Search code examples
apache-sparkduplicatesapache-spark-sqlout-of-memoryspark-structured-streaming

How to expire state of dropDuplicates in structured streaming to avoid OOM?


I want to count the unique access for each day using spark structured streaming, so I use the following code

.dropDuplicates("uuid")

and in the next day the state maintained for today should be dropped so that I can get the right count of unique access of the next day and avoid OOM. The spark document indicates using dropDuplicates with watermark, for example:

.withWatermark("timestamp", "1 day")
.dropDuplicates("uuid", "timestamp")

but the watermark column must be specified in dropDuplicates. In such case the uuid and timestamp will be used as a combined key to deduplicate elements with the same uuid and timestamp, which is not what I expected.

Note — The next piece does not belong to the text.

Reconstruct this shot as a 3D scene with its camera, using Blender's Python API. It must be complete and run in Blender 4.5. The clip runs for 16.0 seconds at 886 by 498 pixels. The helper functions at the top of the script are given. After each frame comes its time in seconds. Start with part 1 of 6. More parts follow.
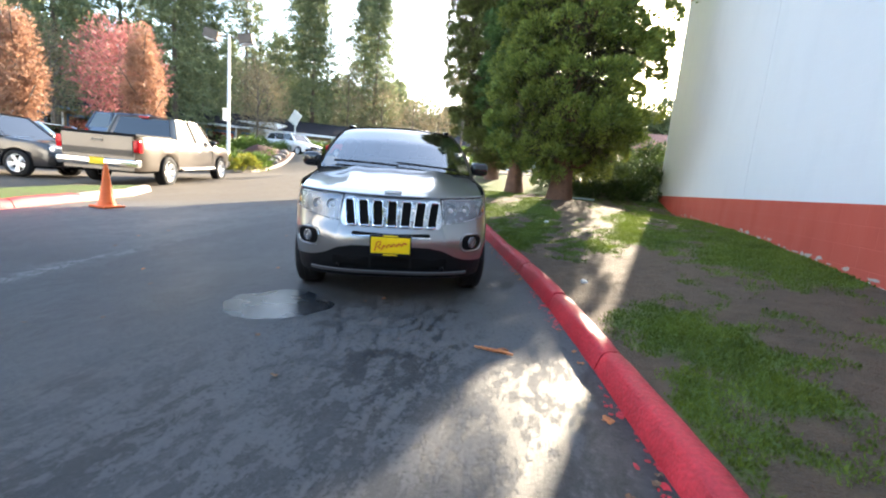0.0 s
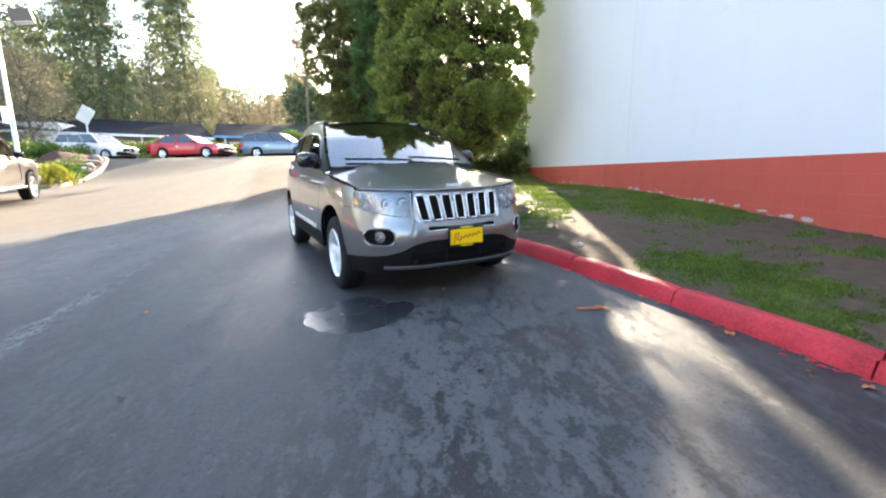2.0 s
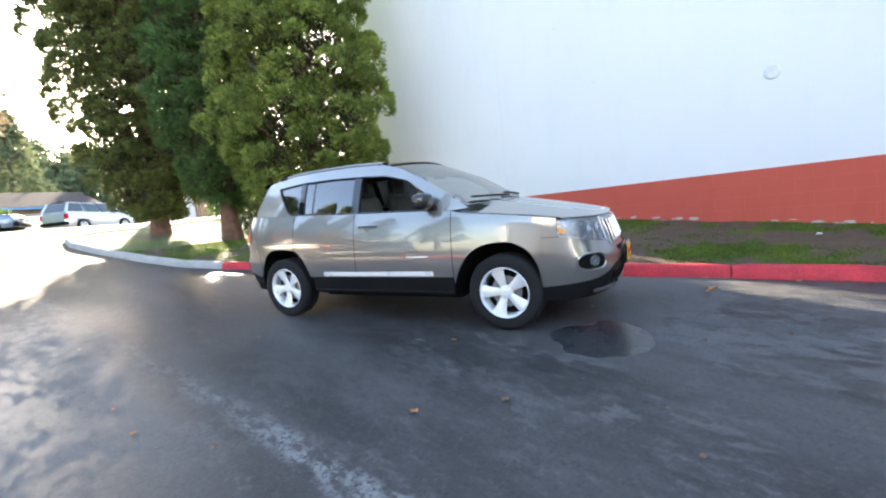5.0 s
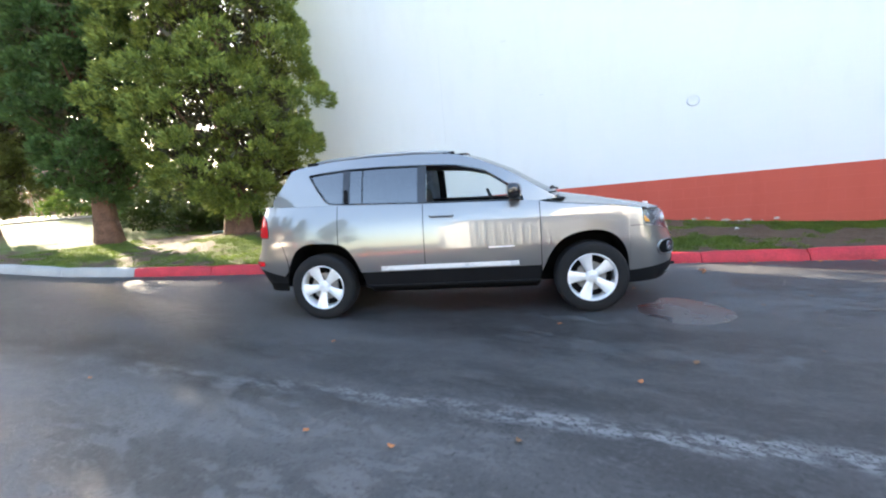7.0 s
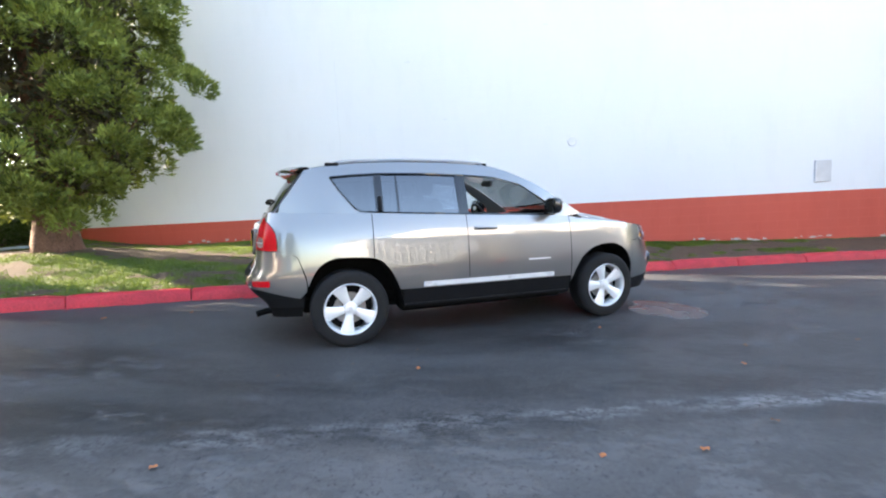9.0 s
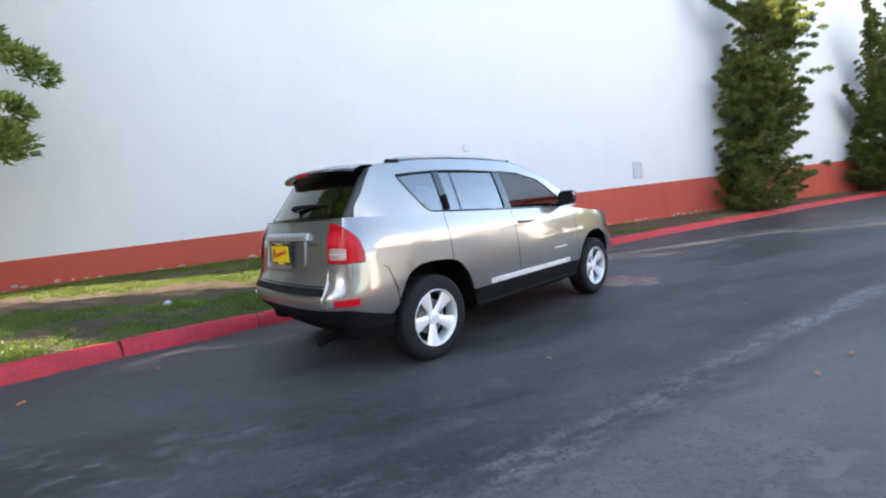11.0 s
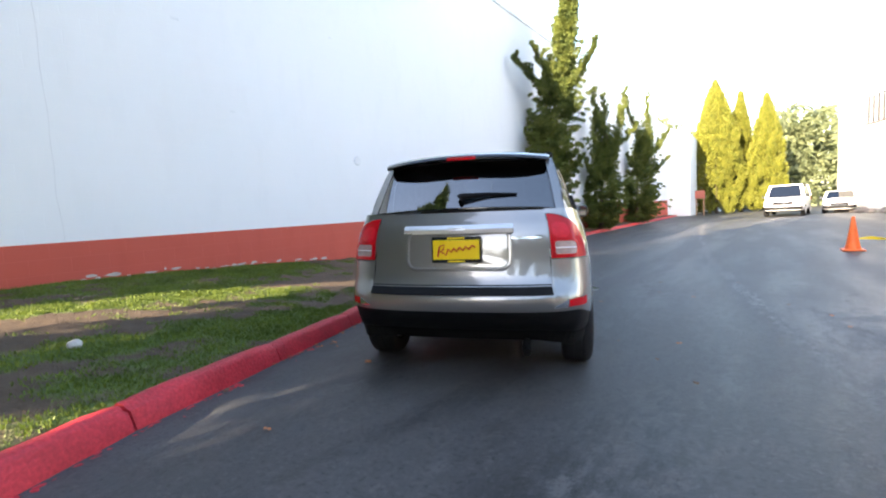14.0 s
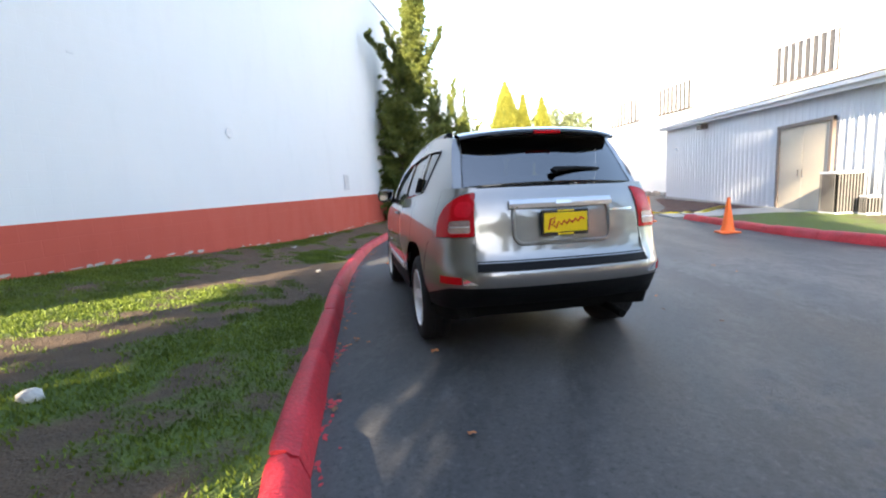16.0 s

So is there a perfect solution?


Solution

  • After a few days effort I finally find out the way myself.

    While studying the source code of watermark and dropDuplicates, I discovered that besides an eventTime column, watermark also supports window column, so we can use the following code:

    .select(
        window($"timestamp", "1 day"),
        $"timestamp",
        $"uuid"
      )
    .withWatermark("window", "1 day")
    .dropDuplicates("uuid", "window")
    

    Since all events in the same day have the same window, this will produce the same results as using only uuid to deduplicate. Hopes can help someone.